Teatro Rossini, 20 août
Unique production scénique de l’année Covid, La cambiale di matrimonio avait été vue par un public très restreint et méritait à coup sûr d’être reprise. La mise en scène de Laurence Dale, classique mais pleine de fantaisie, installe l’action dans une Angleterre contemporaine de l’œuvre, dans un décor au style et aux couleurs plus « british » que nature où les personnages sont croqués de façon savoureuse, offrant un bon rythme théâtral à la première « farsa » d’un Rossini de 18 ans. Elle est bien servie par une excellente distribution entièrement renouvelée que domine le Tobia Mill de Pietro Spagnoli, dont la faconde et la rondeur bonhomme conviennent idéalement au personnage. Le Slook superbement timbré de Mattia Olivieri lui offre un pendant remarquablement réussi, très convaincant dans son rôle d’homme des bois sans façons mais plein de délicatesse, auquel il prête une silhouette juvénile, à rebours du personnage. Paola Leoci offre à Fannì son soprano léger au timbre plein et à la technique d’une grande sûreté qui se déploie avec bonheur dans les vocalises de son grand air d’exultation et où se reconnaît l’école que lui a transmise sa professeure, Mariella Devia. Citons encore la délicate Clarine d’Inés Lorans, charmante dans son petit air de sorbet, et le Norton efficace de Ramiro Maturana.
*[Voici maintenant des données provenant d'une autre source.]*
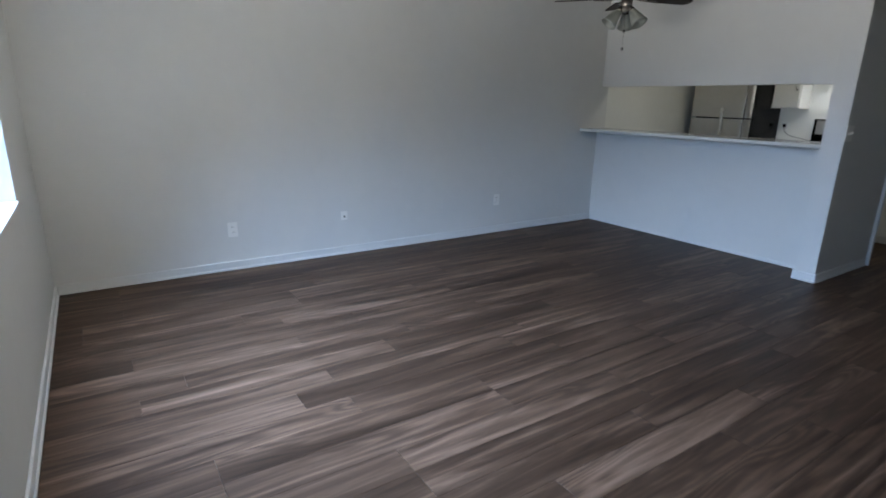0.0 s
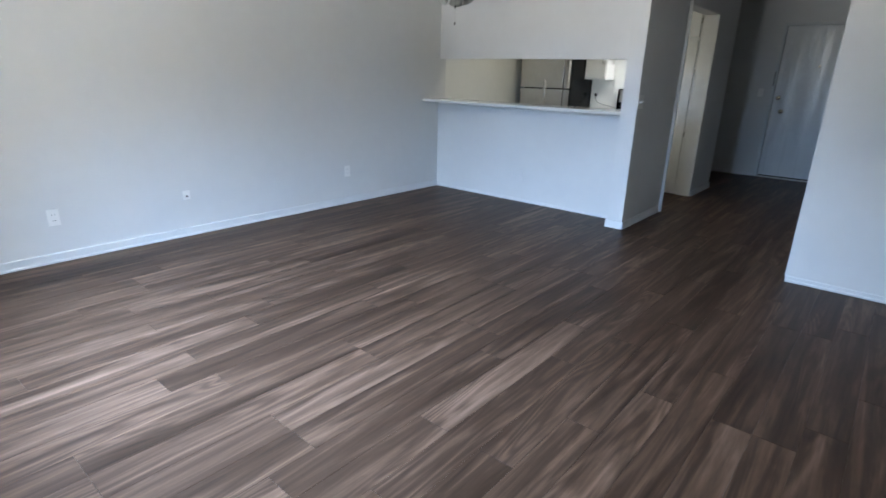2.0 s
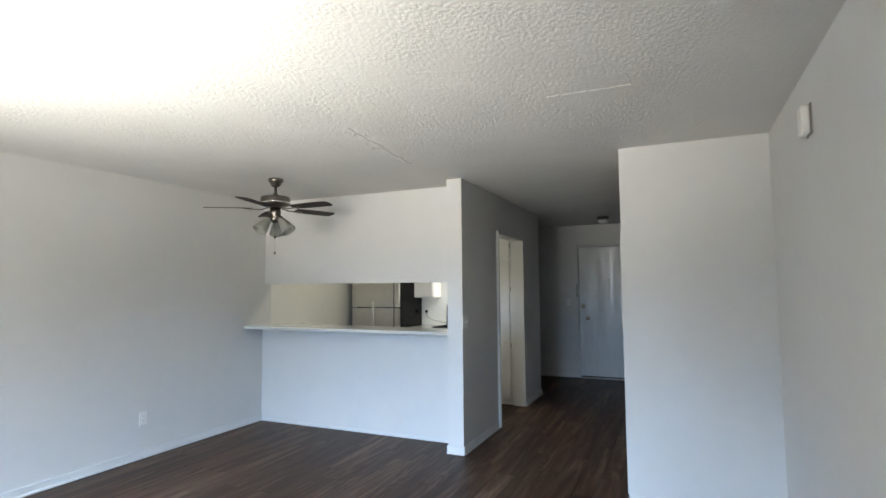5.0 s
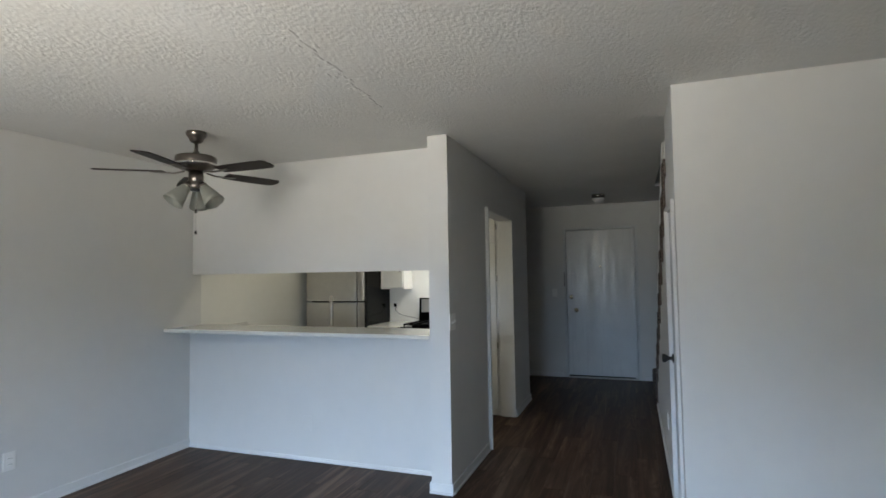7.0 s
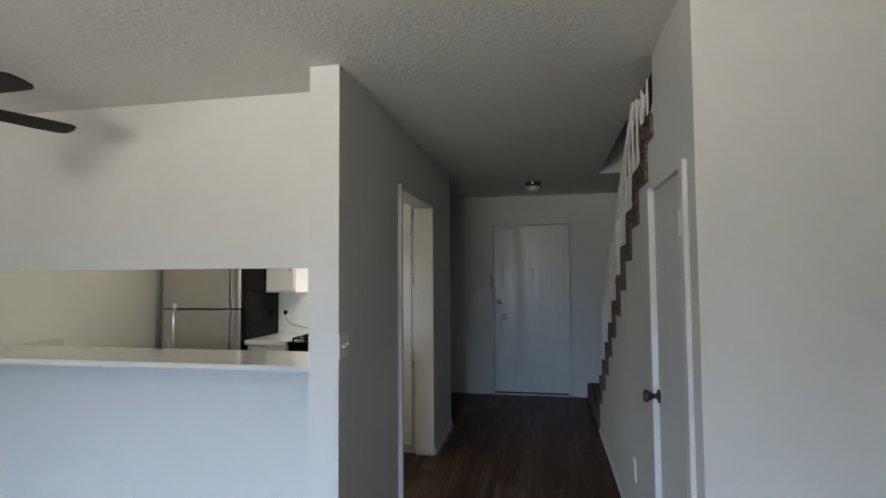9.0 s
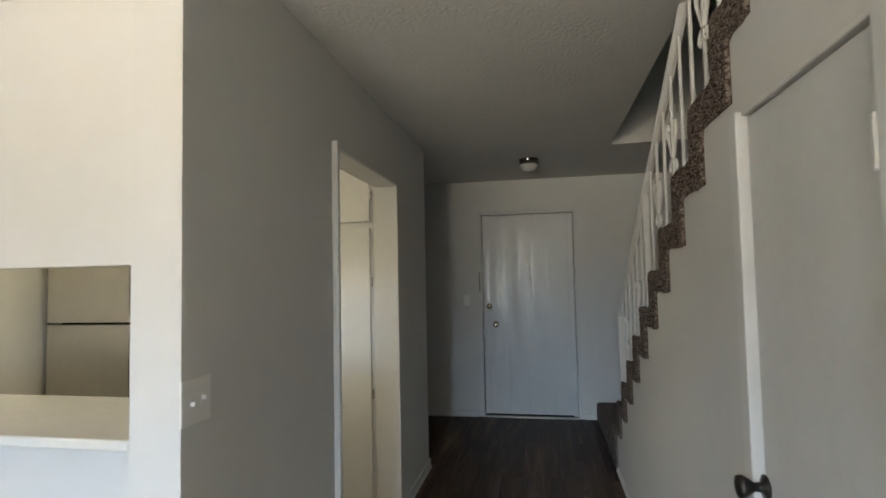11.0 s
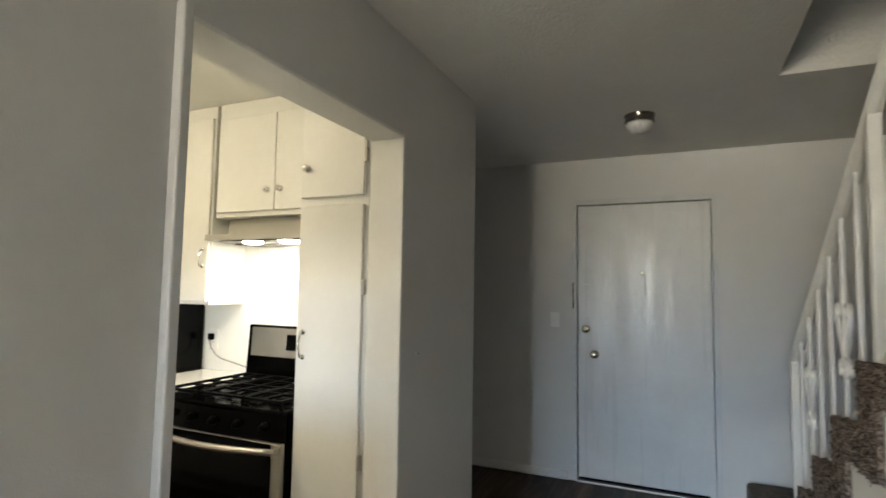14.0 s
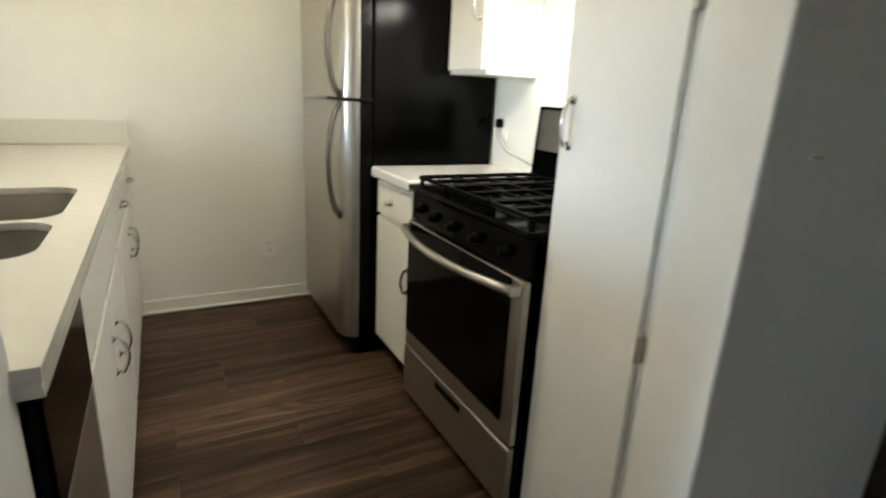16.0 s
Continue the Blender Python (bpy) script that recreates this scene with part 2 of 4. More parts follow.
def lathe(profile, segs=32, at=(0, 0, 0), axis="z"):
    """A turned body from (radius, height) pairs."""
    bm = bmesh.new()
    rings = []
    for r, h in profile:
        ring = []
        for k in range(segs):
            a = 2 * math.pi * k / segs
            p = (r * math.cos(a), r * math.sin(a), h)
            if axis == "x":
                p = (p[2], p[0], p[1])
            elif axis == "y":
                p = (p[0], p[2], p[1])
            ring.append(bm.verts.new(Vector(p) + Vector(at)))
        rings.append(ring)
    for a, b in zip(rings, rings[1:]):
        for k in range(segs):
            bm.faces.new((a[k], a[(k + 1) % segs], b[(k + 1) % segs], b[k]))
    for ring in (rings[0], rings[-1]):
        bm.faces.new(ring)
    bmesh.ops.remove_doubles(bm, verts=bm.verts, dist=1e-5)
    return bm


def add_tube(bm, pts, r, segs=8, flat=None):
    """A round bar through points; flat gives (half width across, half height) in place of r."""
    pts = [Vector(p) for p in pts]
    rings = []
    prev = None
    for i, p in enumerate(pts):
        d = (pts[min(i + 1, len(pts) - 1)] - pts[max(i - 1, 0)]).normalized()
        if prev is None:
            up = Vector((0, 0, 1)) if abs(d.z) < 0.9 else Vector((1, 0, 0))
            side = d.cross(up).normalized()
        else:
            side = (prev - d * prev.dot(d)).normalized()
        prev = side
        other = d.cross(side).normalized()
        w, h = flat or (r, r)
        rings.append([bm.verts.new(p + side * w * math.cos(2 * math.pi * k / segs) + other * h * math.sin(2 * math.pi * k / segs)) for k in range(segs)])
    for a, b in zip(rings, rings[1:]):
        for k in range(segs):
            bm.faces.new((a[k], a[(k + 1) % segs], b[(k + 1) % segs], b[k]))
    bm.faces.new(rings[0])
    bm.faces.new(rings[-1])
    return bm


def tube(pts, r, segs=8, flat=None):
    return add_tube(bmesh.new(), pts, r, segs, flat)


def structure(name, bm, material, label, category, smooth=False):
    return tagged(part(name, bm, material, None, "", smooth), label, category, kind="structure")


# ---- plan ----
H = 2.445                       # ceiling
XW, XE = 0.57, 9.85             # window wall, entry wall
YN, YS = 5.17, 0.29             # long north wall, south wall
XB = 5.055                      # face of the stair block
YB = 1.22                       # side of the stair block along the hall
XP, YP0, YP1 = 5.503, 2.62, 2.765  # pillar and hall wall
XK = 5.79                       # half wall, living side
XKE = 8.34                      # end of the kitchen block
KD0, KD1, KDZ = 6.477, 7.535, 2.045  # kitchen doorway
T = 0.14

# ---- large structure ----
structure("ground", box(-60, 40, -50, 55, -0.60, -0.30), GROUND, "dry garden ground outside the window", "ground")
sub = structure("floor", box(XW - T, XE + T, YS - T, YN + T, -0.10, -0.005), PLANK, "grey-brown wood-look vinyl plank floor", "floor")

wall_n = bmesh.new()
add_box(wall_n, XW - T, XK + 0.125, YN, YN + T, -0.3, H + 0.02)
structure("wall_north", wall_n, WALL, "long smooth off-white painted living room wall", "wall")
structure("wall_kitchen_north", box(XK + 0.1255, XKE + T, YN, YN + T, -0.3, H + 0.02), KWALL, "cream painted kitchen wall above white baseboard", "wall")

wall_w = bmesh.new()
add_box(wall_w, XW - T, XW, YS - T, WIN_Y0, -0.3, H + 0.02)
add_box(wall_w, XW - T, XW, WIN_Y1, YN, -0.3, H + 0.02)
add_box(wall_w, XW - T, XW, WIN_Y0, WIN_Y1, -0.3, WIN_Z0)
add_box(wall_w, XW - T, XW, WIN_Y0, WIN_Y1, WIN_Z1, H + 0.02)
structure("wall_west", wall_w, WALL, "off-white painted wall with a wide window opening", "wall")

structure("wall_south", box(XW, XB, YS - T, YS, -0.3, H + 0.02), WALL, "off-white painted side wall of the living room", "wall")
structure("wall_stair_far", box(XB, XE + T, YS - T, YS, -0.3, 5.0), WALL, "off-white painted far wall of the stairwell", "wall")

# end of the stair block and its side, cut away along the stairs
RISE, RUN = 0.182, 0.2625


def riser_x(n):
    return 6.735 + RUN * (9 - n)


block_end = box(XB, XB + 0.10, YS, YB, -0.3, H + 0.02)
structure("wall_stair_end", block_end, WALL, "off-white painted end wall of the stair block", "wall")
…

Il n’est pas sûr qu’il était besoin de déplacer Jack Swanson spécialement pour Milfort, un rôle plutôt épisodique qu’aurait aussi bien pu assurer le ténor de la première partie. En effet, remplaçant en lever de rideau la cantate Giovanna d’Arco de 2020, c’est une version des Soirées musicales orchestrée avec un sens très piquant du coloris par Fabio Maestri qui ouvre la représentation. Le jeune ténor Paolo Nevi, déjà remarqué dans Zelmira, y captive par cette belle voix centrale, un sens de l’ornement très raffiné et une caractérisation très subtile de chacune de ses mélodies. Sa partenaire Vittoriana De Amicis ne démérite pas, mais avec un timbre assez ordinaire et des aigus métalliques, elle n’apporte pas la même séduction à sa partie. Ils sont rejoints pour les duos par le baryton Gurgen Baveyan et la mezzo Andrea Niño.
Christopher Franklin dirige avec toute la vivacité voulue la Filarmonica Gioachino Rossini dans l’opéra comme dans les mélodies. Malgré le beau succès de cette double affiche, alors que la banderole qui accueillait le Canadien Slook à son arrivée d’un « Benvenuti ai stranieri » (bienvenue aux étrangers !), une allusion bien trouvée à une certaine actualité européenne qui ne manquait pas de faire sourire, le drapeau palestinien qui descend des cintres au finale est loin de faire l’unanimité et provoque quelques huées au milieu des applaudissements chaleureux.